--- begin ---

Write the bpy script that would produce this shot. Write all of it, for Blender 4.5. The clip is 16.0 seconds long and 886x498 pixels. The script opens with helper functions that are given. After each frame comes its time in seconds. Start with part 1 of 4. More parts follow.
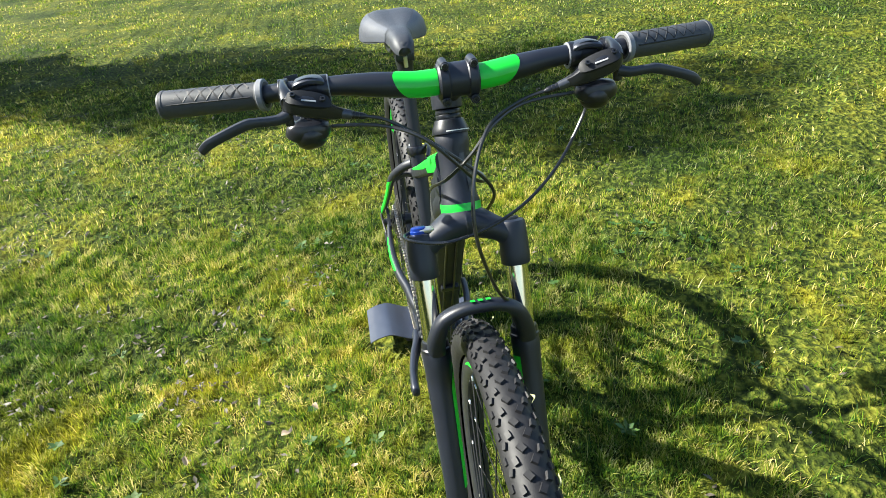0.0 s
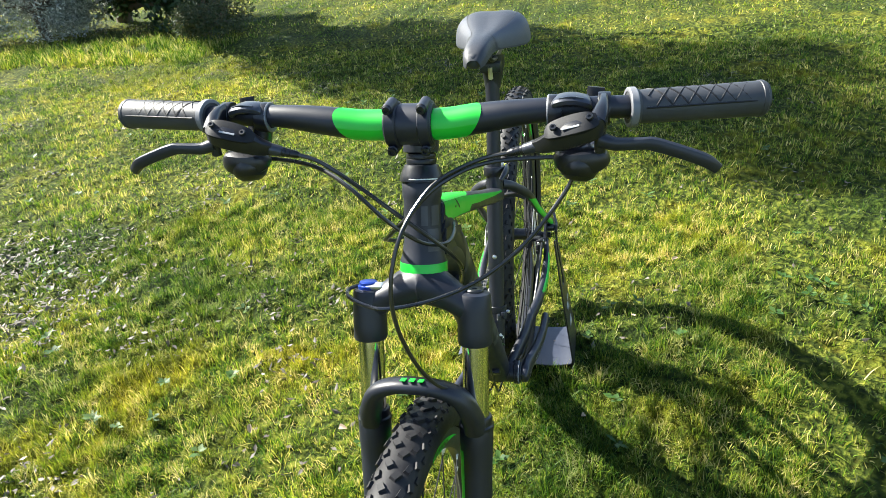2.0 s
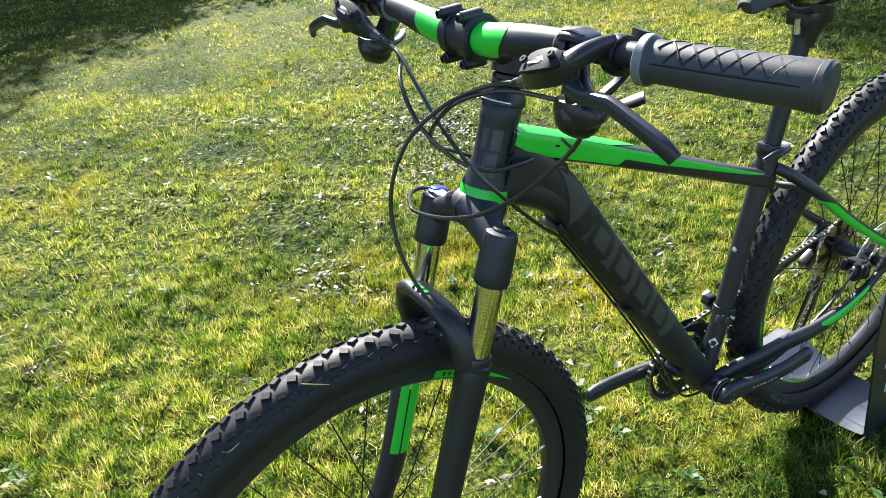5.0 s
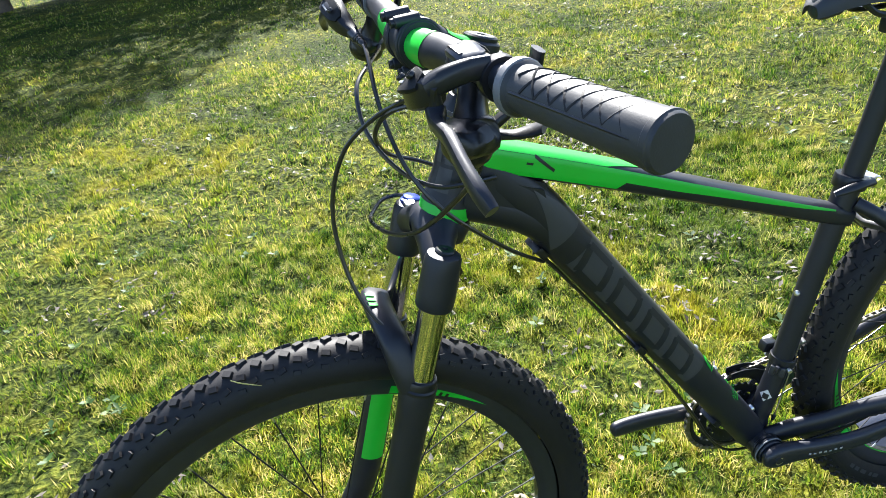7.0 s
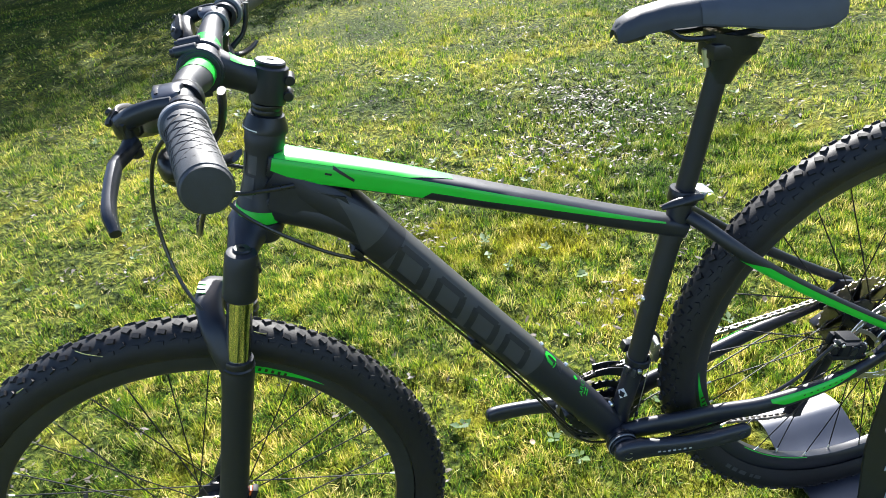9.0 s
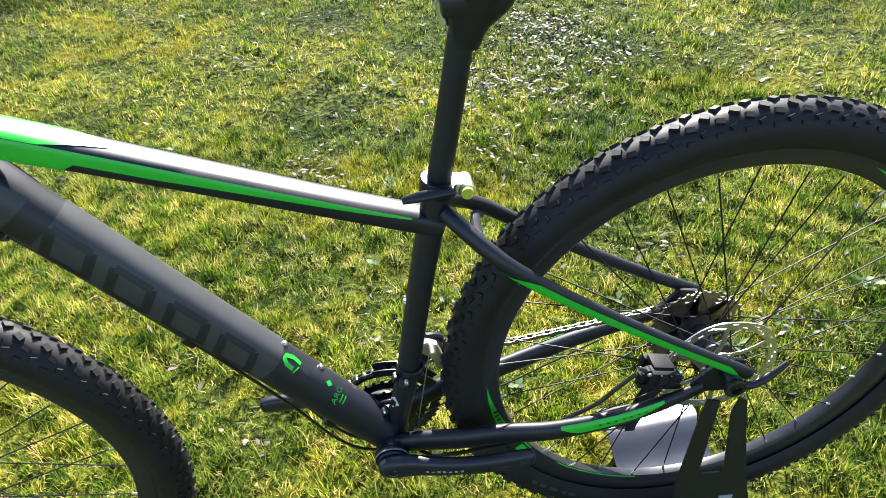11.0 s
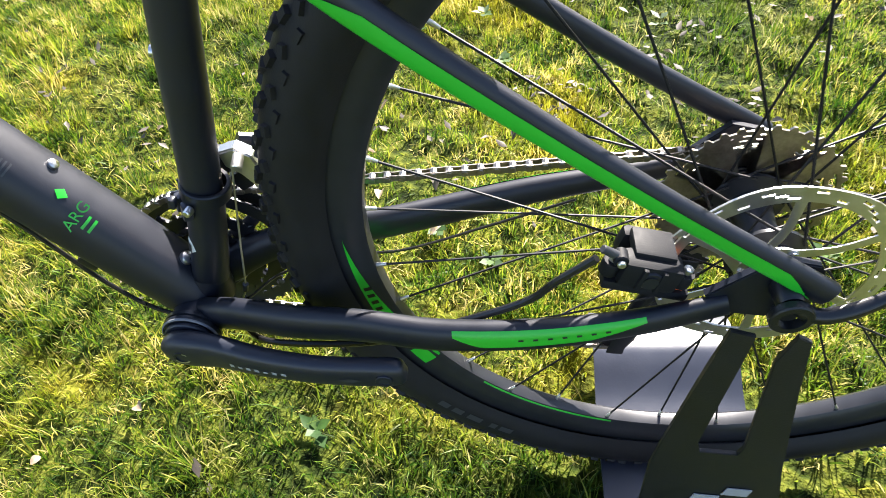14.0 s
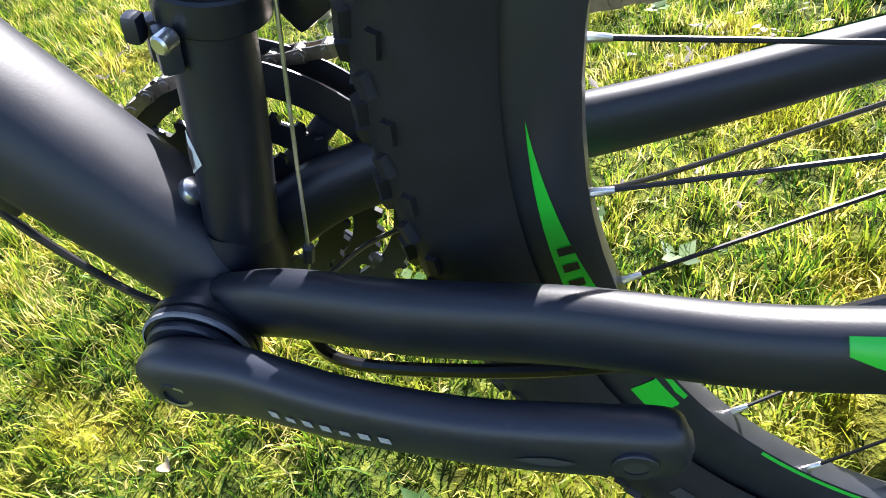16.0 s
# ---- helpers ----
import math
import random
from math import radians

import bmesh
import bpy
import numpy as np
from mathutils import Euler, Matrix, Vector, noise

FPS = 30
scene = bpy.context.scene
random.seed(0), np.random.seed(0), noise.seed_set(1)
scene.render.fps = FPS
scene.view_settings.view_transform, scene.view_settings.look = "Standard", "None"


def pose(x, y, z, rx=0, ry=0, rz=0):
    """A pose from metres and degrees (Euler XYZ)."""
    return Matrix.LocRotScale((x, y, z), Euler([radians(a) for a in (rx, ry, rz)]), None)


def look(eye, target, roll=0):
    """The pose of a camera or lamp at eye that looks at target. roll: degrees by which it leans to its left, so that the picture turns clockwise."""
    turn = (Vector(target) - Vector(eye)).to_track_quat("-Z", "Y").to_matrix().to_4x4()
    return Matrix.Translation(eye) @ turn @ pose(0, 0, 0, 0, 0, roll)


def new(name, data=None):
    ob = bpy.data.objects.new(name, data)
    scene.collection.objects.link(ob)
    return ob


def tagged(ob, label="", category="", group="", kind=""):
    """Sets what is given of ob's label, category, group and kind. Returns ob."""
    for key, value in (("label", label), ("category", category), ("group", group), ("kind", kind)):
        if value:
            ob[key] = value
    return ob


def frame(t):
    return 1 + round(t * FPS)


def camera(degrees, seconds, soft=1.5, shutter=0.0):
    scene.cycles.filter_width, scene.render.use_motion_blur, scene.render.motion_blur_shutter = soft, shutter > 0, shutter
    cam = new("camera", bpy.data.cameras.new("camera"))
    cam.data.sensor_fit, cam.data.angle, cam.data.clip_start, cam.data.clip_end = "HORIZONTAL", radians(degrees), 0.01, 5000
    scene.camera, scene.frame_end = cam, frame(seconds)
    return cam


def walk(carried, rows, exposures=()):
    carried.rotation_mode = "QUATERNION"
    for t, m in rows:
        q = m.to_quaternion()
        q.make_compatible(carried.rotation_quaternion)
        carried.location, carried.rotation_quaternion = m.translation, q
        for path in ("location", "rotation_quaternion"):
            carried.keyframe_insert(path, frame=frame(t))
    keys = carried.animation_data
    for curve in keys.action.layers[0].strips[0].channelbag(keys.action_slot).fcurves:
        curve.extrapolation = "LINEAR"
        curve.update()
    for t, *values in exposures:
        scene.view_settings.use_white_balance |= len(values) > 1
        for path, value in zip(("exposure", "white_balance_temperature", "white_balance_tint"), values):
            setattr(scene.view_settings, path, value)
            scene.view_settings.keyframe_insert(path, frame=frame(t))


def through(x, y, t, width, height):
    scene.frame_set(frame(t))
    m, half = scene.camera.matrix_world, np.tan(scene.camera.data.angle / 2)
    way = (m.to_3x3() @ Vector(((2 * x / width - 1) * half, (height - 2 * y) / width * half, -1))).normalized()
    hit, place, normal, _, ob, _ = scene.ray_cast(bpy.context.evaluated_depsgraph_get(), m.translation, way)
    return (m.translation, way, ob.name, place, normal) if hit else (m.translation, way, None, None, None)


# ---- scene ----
cam = camera(66.6, 16.0, 0.35, 0.1)

PATH = [
    (0, (1.733, -0.130, 1.273), (0.440, 0.024, 0.529), -5.8),
    (0.5, (1.675, -0.049, 1.277), (0.366, 0.033, 0.550), -5.0),
    (1, (1.638, 0.043, 1.266), (0.329, -0.069, 0.543), -6.0),
    (1.5, (1.613, 0.131, 1.273), (0.329, -0.143, 0.547), -6.0),
    (2, (1.561, 0.201, 1.275), (0.305, -0.132, 0.525), -6.2),
    (2.5, (1.492, 0.259, 1.252), (0.275, -0.209, 0.511), -5.7),
    (3, (1.435, 0.334, 1.245), (0.287, -0.290, 0.510), -5.4),
    (3.5, (1.411, 0.375, 1.225), (0.373, -0.412, 0.480), -8.1),
    (4, (1.395, 0.462, 1.207), (0.529, -0.502, 0.452), -8.7),
    (4.2, (1.379, 0.514, 1.209), (0.565, -0.492, 0.449), -8.2),
    (6.5, (1.116, 0.620, 1.182), (0.746, -0.626, 0.434), -8.8),
    (7, (1.058, 0.635, 1.186), (0.766, -0.625, 0.428), -9.3),
    (7.5, (0.982, 0.669, 1.192), (0.799, -0.604, 0.419), -9.0),
    (8, (0.902, 0.711, 1.204), (0.796, -0.560, 0.415), -10.4),
    (8.5, (0.847, 0.750, 1.213), (0.724, -0.514, 0.415), -10.1),
    (9, (0.770, 0.766, 1.211), (0.635, -0.505, 0.425), -10.4),
    (9.5, (0.679, 0.723, 1.209), (0.568, -0.537, 0.404), -9.9),
    (10, (0.611, 0.662, 1.192), (0.492, -0.555, 0.323), -8.1),
    (10.2, (0.563, 0.654, 1.176), (0.422, -0.554, 0.299), -7.0),
    (12.3, (0.199, 0.559, 1.067), (0.330, -0.501, 0.014), -7.3),
    (12.5, (0.184, 0.545, 1.041), (0.324, -0.500, -0.026), -7.0),
    (13, (0.159, 0.493, 0.963), (0.316, -0.532, -0.121), -8.7),
    (13.5, (0.166, 0.432, 0.885), (0.230, -0.574, -0.225), -6.0),
    (14, (0.174, 0.370, 0.787), (0.337, -0.624, -0.324), -7.8),
    (14.5, (0.194, 0.303, 0.698), (0.487, -0.673, -0.403), -10.8),
    (15, (0.227, 0.258, 0.613), (0.544, -0.726, -0.474), -12.7),
    (15.5, (0.252, 0.231, 0.564), (0.583, -0.780, -0.494), -14.0),
    (16, (0.288, 0.203, 0.529), (0.636, -0.832, -0.498), -14.6),

]
walk(cam, [(t, look(eye, target, roll)) for t, eye, target, roll in PATH], [(0, 1.92, 6500, 5), (2.5, 2.12, 6500, 7), (4, 2.14, 6450, 8), (6.5, 2.08, 6200, 11), (10, 2.08, 6250, 11), (12.5, 1.90, 6600, 14), (14, 2.24, 6600, 14), (16, 2.44, 6200, 16)])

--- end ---

**Written task:** Repeat the listing above up to and including the line with "scene.render.fps = FPS", starting from its first line. Drop any pictures.

**Correct result:**
Write the bpy script that would produce this shot. Write all of it, for Blender 4.5. The clip is 16.0 seconds long and 886x498 pixels. The script opens with helper functions that are given. After each frame comes its time in seconds. Start with part 1 of 4. More parts follow.
0.0 s
2.0 s
5.0 s
7.0 s
9.0 s
11.0 s
14.0 s
16.0 s
# ---- helpers ----
import math
import random
from math import radians

import bmesh
import bpy
import numpy as np
from mathutils import Euler, Matrix, Vector, noise

FPS = 30
scene = bpy.context.scene
random.seed(0), np.random.seed(0), noise.seed_set(1)
scene.render.fps = FPS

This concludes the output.